Dylan Hadfield-Menell

Associate Professor of Electrical Engineering and Computer Science, MIT

Dylan Hadfield-Menell is an Associate Professor of EECS at MIT. He runs the Algorithmic Alignment Group in the Computer Science and Artificial Intelligence Laboratory (CSAIL). His research develops methods to ensure that AI systems behavior aligns with the goals and values of their human users and society as a whole, a concept known as 'AI alignment'. His group works to address alignment challenges in multi-agent systems, human-AI teams, and societal oversight of machine learning. Their goal is to enable the safe, beneficial, and trustworthy deployment of AI in real-world settings.

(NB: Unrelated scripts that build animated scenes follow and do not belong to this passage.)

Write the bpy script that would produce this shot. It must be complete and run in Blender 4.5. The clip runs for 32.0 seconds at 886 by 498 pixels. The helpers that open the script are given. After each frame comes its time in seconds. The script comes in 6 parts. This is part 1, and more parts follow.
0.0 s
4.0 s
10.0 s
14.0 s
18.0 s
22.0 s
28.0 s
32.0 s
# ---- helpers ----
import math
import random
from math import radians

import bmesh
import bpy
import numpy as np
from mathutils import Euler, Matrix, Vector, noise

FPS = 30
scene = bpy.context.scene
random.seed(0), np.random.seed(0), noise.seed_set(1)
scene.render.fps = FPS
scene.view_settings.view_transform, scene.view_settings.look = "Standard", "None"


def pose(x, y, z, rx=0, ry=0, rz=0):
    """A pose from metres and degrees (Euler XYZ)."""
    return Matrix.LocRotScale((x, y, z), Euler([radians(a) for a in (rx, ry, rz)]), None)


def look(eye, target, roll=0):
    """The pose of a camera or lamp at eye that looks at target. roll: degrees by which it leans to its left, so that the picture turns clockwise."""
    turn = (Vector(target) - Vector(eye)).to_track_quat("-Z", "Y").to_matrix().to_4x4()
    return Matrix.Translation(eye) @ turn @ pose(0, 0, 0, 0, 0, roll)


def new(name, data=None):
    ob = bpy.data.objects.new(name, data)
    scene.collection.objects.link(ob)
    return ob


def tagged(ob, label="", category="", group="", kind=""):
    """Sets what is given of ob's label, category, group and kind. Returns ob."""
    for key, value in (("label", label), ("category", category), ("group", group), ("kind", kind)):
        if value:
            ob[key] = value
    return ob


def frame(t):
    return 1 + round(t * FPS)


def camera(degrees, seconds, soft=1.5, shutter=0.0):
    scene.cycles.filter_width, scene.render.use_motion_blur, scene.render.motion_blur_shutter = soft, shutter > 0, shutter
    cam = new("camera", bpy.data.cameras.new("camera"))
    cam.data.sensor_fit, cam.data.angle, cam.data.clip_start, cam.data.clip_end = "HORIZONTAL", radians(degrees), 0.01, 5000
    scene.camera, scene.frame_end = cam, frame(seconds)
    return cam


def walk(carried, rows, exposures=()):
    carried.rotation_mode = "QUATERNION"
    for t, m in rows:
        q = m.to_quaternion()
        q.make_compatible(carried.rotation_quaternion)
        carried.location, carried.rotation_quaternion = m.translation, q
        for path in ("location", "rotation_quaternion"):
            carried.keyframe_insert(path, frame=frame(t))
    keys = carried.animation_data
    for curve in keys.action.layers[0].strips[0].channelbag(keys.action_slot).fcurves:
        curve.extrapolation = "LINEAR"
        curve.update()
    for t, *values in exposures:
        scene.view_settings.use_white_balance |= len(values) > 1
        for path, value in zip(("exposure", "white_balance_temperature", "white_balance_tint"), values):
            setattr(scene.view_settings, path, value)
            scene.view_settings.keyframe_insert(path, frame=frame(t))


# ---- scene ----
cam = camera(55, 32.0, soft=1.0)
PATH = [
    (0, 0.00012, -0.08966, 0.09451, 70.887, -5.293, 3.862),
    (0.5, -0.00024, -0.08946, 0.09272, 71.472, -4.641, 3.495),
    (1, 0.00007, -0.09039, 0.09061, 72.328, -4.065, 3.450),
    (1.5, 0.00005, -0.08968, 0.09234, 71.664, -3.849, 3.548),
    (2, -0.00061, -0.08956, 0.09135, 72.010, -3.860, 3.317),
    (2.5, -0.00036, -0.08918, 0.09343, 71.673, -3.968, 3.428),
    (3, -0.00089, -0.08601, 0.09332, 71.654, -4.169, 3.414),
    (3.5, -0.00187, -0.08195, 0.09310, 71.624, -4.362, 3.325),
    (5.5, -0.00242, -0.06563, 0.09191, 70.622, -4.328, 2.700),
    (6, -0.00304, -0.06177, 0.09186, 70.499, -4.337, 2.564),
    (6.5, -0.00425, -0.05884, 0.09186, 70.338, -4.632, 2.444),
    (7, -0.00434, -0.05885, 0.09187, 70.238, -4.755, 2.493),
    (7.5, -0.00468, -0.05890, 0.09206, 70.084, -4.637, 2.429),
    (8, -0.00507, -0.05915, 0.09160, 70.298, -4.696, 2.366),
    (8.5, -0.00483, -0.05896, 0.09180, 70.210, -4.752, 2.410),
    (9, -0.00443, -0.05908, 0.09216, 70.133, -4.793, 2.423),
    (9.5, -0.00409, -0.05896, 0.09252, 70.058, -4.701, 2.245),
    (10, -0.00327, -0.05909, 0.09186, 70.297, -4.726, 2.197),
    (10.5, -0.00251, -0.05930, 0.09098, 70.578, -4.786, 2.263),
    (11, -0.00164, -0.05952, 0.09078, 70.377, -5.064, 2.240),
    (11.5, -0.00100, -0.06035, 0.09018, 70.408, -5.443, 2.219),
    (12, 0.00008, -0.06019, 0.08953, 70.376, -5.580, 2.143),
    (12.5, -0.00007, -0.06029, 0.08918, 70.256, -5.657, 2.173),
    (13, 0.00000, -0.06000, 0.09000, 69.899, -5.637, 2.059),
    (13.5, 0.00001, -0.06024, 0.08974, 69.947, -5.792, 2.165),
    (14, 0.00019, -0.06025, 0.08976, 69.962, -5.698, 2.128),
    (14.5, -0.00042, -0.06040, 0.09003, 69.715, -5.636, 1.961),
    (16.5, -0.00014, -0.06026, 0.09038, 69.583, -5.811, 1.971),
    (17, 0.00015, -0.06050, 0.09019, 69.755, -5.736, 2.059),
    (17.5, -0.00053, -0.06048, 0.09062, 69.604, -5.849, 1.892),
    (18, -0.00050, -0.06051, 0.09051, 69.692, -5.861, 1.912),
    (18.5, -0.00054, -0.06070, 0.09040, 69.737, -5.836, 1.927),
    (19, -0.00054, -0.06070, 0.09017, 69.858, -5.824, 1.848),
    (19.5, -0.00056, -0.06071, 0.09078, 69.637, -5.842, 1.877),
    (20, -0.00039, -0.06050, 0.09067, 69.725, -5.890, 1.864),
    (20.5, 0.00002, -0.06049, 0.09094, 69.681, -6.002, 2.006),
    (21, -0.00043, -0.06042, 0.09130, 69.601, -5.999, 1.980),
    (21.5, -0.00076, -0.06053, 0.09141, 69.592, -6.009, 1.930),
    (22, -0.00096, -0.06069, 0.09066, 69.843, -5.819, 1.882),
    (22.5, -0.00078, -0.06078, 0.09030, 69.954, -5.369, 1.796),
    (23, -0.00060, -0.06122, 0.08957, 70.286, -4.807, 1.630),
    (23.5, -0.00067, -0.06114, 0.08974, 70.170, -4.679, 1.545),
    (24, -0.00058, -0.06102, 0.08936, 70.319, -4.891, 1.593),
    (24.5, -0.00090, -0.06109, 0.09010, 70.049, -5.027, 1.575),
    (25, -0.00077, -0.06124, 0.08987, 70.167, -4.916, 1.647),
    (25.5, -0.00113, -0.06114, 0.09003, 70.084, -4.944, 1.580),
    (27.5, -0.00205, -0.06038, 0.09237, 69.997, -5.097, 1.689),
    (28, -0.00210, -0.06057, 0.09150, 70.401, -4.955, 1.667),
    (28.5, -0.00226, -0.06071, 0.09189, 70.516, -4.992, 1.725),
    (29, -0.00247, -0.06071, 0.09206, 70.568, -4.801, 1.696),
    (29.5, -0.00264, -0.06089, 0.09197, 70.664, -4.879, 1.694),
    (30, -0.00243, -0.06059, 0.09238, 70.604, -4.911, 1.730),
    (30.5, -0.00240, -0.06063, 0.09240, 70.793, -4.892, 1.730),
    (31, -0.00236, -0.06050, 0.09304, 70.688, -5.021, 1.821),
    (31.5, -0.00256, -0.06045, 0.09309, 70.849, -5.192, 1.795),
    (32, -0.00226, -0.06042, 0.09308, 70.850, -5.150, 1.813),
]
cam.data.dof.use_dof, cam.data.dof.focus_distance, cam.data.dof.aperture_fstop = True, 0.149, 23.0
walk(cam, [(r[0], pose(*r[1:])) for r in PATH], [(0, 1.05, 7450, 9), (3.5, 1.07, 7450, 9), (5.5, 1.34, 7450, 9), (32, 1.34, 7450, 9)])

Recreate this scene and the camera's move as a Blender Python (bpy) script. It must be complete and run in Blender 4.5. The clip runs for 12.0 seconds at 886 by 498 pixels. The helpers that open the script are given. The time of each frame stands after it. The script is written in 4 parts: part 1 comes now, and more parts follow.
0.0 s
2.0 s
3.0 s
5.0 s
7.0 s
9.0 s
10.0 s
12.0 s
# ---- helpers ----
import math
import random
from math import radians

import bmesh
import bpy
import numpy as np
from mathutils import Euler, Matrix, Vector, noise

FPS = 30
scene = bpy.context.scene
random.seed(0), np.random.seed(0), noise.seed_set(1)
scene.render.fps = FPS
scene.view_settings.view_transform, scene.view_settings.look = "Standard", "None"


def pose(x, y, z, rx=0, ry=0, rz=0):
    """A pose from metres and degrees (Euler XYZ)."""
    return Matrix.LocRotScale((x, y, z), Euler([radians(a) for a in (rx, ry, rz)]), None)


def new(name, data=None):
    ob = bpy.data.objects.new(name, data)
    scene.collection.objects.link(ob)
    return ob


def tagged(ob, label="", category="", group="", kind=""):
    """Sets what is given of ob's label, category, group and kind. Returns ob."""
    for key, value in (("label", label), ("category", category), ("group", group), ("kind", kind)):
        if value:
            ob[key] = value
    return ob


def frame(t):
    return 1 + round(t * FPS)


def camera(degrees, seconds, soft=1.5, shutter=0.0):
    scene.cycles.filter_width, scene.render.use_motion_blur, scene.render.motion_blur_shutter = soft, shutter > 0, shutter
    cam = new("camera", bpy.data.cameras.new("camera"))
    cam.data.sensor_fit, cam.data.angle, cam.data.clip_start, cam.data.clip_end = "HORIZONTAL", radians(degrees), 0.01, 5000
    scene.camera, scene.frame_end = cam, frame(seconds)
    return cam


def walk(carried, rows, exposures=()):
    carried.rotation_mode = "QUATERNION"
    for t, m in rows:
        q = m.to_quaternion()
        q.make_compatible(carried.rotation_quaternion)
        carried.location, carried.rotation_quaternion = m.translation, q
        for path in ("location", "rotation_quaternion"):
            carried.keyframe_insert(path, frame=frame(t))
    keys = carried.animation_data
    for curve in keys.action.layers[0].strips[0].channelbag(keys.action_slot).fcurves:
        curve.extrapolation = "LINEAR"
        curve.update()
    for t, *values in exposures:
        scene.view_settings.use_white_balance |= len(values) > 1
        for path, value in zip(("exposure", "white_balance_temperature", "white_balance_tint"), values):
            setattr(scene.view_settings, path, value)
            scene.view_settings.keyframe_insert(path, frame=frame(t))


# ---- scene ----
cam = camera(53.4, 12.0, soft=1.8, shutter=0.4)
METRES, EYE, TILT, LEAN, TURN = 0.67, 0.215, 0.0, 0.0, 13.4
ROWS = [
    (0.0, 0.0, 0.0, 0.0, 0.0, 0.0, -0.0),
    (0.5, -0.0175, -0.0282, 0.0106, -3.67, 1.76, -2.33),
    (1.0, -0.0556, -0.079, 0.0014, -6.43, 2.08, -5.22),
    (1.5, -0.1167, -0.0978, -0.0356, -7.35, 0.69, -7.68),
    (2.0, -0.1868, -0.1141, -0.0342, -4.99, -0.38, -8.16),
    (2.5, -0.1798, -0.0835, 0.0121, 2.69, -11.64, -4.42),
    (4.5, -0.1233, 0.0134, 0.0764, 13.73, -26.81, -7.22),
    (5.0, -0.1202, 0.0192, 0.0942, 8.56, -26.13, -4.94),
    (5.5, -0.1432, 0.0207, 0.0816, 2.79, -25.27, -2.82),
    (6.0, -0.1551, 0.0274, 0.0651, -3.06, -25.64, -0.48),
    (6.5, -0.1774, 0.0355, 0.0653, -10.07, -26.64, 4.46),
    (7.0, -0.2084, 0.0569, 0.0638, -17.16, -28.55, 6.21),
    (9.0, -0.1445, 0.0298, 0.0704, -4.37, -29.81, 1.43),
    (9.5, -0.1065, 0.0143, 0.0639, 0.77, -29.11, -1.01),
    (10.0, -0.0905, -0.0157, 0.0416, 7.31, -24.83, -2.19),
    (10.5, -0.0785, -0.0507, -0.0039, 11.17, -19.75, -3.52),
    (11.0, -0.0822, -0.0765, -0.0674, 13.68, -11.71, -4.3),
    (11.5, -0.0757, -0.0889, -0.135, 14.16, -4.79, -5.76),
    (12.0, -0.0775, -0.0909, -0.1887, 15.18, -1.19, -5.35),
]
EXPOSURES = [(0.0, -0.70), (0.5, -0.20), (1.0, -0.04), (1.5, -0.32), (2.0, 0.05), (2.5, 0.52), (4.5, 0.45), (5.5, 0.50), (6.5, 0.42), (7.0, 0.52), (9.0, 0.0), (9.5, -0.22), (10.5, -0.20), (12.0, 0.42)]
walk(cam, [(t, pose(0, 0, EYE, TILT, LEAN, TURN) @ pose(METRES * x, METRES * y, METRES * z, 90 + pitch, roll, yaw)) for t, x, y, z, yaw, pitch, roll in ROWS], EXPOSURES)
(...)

Although there is not a clear research agenda for the CBAI fellows at the moment, they are encouraged to check Algorithmic Alignment Group’s most recent research output to have a sense on the research directions.
Strong candidates have:
- Interest in theoretically grounded approaches to AI alignment.
- Familiarity with modern machine learning methods and infrastructure — you should feel comfortable configuring and running an experiment that finetunes a language model on a custom data set with Direct Preference Optimization.
- Research maturity. The ability to read a research paper and implement the core methods for comparison; the ability to identify related work for a specific research topic in alignment or interpretability; the ability to articulate a clear hypothesis, identify a relevant experiment, and analyze the results.